Input:
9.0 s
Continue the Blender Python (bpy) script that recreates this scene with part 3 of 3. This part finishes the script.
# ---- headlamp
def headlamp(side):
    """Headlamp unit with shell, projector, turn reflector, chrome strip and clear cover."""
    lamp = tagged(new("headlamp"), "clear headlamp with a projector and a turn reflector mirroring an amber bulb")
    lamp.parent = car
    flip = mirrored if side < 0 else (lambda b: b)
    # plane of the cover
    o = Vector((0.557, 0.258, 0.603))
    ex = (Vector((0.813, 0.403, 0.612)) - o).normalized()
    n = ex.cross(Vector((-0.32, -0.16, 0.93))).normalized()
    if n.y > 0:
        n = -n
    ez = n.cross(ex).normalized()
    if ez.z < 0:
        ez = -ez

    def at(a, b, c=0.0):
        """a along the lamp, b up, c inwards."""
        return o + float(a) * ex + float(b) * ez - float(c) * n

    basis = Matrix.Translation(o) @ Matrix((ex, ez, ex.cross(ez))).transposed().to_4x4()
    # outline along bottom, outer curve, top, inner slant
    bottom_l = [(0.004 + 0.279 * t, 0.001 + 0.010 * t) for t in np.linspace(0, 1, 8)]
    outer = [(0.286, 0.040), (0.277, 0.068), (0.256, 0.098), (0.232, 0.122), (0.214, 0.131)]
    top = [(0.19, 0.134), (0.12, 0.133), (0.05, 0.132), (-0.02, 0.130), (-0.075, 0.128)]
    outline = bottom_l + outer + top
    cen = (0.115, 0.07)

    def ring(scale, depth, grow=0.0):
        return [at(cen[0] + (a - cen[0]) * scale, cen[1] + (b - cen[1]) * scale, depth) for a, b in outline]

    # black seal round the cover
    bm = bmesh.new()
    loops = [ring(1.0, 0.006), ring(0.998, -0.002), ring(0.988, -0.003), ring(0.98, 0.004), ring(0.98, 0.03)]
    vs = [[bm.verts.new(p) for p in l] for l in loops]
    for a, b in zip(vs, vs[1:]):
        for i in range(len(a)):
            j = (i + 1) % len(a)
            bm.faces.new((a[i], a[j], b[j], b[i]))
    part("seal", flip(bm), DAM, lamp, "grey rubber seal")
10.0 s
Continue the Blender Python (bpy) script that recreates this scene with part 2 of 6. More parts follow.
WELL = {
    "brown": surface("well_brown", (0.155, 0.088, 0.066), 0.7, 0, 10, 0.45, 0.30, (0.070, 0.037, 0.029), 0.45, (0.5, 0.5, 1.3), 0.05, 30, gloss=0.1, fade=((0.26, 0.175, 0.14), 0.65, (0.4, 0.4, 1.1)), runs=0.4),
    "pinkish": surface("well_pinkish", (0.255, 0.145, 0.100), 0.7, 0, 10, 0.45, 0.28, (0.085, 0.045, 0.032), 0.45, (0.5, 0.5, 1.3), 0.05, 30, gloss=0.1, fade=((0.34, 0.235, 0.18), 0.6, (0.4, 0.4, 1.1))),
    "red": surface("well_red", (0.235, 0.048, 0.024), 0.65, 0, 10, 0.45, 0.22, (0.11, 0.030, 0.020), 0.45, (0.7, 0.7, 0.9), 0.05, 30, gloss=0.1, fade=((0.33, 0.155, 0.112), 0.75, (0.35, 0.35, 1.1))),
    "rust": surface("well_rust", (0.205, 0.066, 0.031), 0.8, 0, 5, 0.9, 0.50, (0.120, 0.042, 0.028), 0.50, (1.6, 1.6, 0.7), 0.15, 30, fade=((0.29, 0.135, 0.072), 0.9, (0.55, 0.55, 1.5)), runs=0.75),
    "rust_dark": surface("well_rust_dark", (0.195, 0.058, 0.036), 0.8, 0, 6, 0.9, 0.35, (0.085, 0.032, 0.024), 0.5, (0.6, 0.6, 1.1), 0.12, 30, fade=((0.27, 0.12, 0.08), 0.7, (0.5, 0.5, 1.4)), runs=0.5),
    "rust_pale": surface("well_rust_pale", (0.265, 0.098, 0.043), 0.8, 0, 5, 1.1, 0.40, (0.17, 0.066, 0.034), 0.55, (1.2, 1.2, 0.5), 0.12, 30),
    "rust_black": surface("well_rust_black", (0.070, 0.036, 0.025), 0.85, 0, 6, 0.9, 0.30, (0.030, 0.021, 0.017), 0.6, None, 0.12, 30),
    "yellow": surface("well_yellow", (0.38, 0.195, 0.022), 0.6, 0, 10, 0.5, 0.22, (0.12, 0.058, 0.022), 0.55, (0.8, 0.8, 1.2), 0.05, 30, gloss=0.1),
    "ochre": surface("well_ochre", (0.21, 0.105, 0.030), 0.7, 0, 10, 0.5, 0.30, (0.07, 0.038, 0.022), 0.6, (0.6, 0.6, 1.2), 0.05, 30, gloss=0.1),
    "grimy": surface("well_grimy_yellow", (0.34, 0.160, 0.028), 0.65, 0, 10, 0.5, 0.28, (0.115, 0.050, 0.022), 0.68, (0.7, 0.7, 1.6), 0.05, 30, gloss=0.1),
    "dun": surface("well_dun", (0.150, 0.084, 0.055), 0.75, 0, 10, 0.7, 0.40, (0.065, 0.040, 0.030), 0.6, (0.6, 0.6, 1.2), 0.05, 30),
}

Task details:
Starting at the first line of the listing, retype every line up to and including the one with "return o + float(a)".

Task output:
9.0 s
Continue the Blender Python (bpy) script that recreates this scene with part 3 of 3. This part finishes the script.
# ---- headlamp
def headlamp(side):
    """Headlamp unit with shell, projector, turn reflector, chrome strip and clear cover."""
    lamp = tagged(new("headlamp"), "clear headlamp with a projector and a turn reflector mirroring an amber bulb")
    lamp.parent = car
    flip = mirrored if side < 0 else (lambda b: b)
    # plane of the cover
    o = Vector((0.557, 0.258, 0.603))
    ex = (Vector((0.813, 0.403, 0.612)) - o).normalized()
    n = ex.cross(Vector((-0.32, -0.16, 0.93))).normalized()
    if n.y > 0:
        n = -n
    ez = n.cross(ex).normalized()
    if ez.z < 0:
        ez = -ez

    def at(a, b, c=0.0):
        """a along the lamp, b up, c inwards."""
        return o + float(a) * ex + float(b) * ez - float(c) * n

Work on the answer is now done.